Indirect Acquisition of Violin Instrumental Controls from Audio Signal with Hidden Markov Models

Abstract

Acquisition of instrumental gestures in musical performances is a field of increasing interest with applications in different areas ranging from acoustics and sound synthesis to motor learning or artistic performances. Direct acquisition approaches are based on measurements with sensors attached on the instrument or the performer, a process that usually involves the use of expensive sensing systems and complex setups that are generally intrusive in practice. An alternative is the indirect acquisition without sensors based on analysis of the audio signal. This paper reports a novel indirect acquisition method for the estimation of continuous violin controls from audio-signal analysis based on the training of statistical models with a database of previously recorded violin performances. The database contains synchronized streams of audio features and instrumental controls. Audio signal was captured with a vibration transducer built into the violin bridge, and instrumental controls were measured with sensors. The controls include bowing parameters (played string, bowing velocity, bowing force, and bowing distance to the bridge) as well as fingering position. Once the model is trained for a specific violin, we can perform indirect acquisition from analysis of the signal captured with its embedded transducer without the need for the sensors any more.

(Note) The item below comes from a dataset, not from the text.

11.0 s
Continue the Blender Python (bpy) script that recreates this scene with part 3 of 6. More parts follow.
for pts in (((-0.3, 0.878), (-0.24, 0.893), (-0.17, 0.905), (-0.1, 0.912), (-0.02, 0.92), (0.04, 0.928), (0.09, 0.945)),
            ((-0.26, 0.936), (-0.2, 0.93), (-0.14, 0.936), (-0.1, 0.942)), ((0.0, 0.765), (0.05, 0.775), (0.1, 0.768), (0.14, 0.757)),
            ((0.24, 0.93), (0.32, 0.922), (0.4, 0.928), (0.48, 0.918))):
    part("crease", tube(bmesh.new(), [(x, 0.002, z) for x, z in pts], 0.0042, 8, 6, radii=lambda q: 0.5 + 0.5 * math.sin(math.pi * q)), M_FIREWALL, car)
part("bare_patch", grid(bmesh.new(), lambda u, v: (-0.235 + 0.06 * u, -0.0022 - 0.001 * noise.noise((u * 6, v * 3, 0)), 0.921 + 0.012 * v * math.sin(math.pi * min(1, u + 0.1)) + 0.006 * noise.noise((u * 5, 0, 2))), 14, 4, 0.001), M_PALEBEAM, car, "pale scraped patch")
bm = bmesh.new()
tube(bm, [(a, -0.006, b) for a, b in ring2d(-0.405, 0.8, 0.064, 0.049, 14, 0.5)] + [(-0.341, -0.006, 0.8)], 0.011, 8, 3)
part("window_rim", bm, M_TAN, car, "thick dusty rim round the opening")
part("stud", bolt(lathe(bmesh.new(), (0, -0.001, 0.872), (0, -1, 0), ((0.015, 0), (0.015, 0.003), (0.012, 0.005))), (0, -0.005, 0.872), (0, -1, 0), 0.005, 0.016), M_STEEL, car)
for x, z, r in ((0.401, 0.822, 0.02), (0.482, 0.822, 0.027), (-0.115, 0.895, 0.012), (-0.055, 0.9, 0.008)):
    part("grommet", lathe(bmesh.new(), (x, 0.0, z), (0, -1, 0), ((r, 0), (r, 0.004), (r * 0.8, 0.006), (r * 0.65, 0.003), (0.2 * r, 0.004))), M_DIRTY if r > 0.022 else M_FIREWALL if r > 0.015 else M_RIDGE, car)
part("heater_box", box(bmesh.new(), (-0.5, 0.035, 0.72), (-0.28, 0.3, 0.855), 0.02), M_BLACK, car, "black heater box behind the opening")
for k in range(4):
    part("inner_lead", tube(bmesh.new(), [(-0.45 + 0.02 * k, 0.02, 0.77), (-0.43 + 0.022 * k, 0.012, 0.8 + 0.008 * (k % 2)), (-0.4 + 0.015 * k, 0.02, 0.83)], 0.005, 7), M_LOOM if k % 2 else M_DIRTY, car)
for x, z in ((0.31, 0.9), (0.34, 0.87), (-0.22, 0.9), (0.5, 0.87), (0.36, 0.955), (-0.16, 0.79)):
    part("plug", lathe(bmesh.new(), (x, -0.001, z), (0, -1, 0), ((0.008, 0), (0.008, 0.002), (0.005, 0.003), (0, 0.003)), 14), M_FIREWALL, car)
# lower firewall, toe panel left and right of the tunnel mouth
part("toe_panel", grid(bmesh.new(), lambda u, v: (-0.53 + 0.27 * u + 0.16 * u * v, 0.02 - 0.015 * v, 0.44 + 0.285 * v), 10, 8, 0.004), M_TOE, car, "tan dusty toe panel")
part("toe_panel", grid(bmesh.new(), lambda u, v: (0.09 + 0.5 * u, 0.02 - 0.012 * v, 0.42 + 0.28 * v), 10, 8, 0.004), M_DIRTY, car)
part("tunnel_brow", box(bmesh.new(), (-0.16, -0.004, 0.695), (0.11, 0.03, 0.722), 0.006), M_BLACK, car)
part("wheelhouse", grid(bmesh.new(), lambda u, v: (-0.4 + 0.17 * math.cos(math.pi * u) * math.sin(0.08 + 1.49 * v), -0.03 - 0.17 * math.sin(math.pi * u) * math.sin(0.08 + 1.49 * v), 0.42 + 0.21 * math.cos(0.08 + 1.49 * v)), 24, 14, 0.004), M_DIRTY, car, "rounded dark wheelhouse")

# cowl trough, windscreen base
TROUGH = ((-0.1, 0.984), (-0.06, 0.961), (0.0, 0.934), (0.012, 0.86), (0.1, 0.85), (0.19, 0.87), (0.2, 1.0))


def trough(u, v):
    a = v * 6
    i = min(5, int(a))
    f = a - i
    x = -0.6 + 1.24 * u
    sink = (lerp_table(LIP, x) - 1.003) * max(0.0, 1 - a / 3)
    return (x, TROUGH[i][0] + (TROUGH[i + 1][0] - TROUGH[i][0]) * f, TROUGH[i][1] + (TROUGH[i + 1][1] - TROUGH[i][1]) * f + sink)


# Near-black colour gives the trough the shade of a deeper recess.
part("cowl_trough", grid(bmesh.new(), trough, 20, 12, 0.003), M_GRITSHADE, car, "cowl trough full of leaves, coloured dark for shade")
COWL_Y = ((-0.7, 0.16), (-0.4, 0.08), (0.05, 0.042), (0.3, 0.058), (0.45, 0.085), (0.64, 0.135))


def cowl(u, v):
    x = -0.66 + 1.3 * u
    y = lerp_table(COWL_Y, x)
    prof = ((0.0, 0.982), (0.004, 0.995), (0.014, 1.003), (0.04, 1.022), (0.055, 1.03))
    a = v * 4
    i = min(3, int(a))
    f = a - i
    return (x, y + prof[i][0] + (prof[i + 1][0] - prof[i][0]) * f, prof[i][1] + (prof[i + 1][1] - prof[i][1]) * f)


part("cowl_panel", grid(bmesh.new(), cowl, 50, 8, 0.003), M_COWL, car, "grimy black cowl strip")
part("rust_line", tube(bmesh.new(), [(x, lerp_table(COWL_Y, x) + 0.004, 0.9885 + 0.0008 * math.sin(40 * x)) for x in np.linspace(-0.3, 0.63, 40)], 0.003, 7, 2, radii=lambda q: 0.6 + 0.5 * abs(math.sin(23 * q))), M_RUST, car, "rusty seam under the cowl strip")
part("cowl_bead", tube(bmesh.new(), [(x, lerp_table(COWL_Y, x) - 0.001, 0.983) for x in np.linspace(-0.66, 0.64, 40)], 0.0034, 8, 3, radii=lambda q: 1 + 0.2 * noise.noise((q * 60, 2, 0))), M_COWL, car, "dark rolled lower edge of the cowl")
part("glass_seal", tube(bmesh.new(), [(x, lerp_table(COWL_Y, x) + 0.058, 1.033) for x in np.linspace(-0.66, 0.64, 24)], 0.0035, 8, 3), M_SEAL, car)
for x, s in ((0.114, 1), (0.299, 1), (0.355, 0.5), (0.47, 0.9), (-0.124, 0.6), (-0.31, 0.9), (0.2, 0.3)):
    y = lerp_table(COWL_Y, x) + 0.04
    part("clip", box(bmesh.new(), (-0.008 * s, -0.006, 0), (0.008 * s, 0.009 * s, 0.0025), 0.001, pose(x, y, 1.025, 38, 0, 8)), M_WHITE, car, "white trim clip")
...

The statistical methods used are Hidden Markov Models (HMM) with observation distributions parameterized as Multivariate Gaussian Mixtures (GM). HMMs provide a means for note recognition and following and parameter prediction is based on GM regression. Results show that the presented method constitutes an accurate, non-intrusive and low-cost alternative for instrumental control acquisition of a previously calibrated violin and recording device.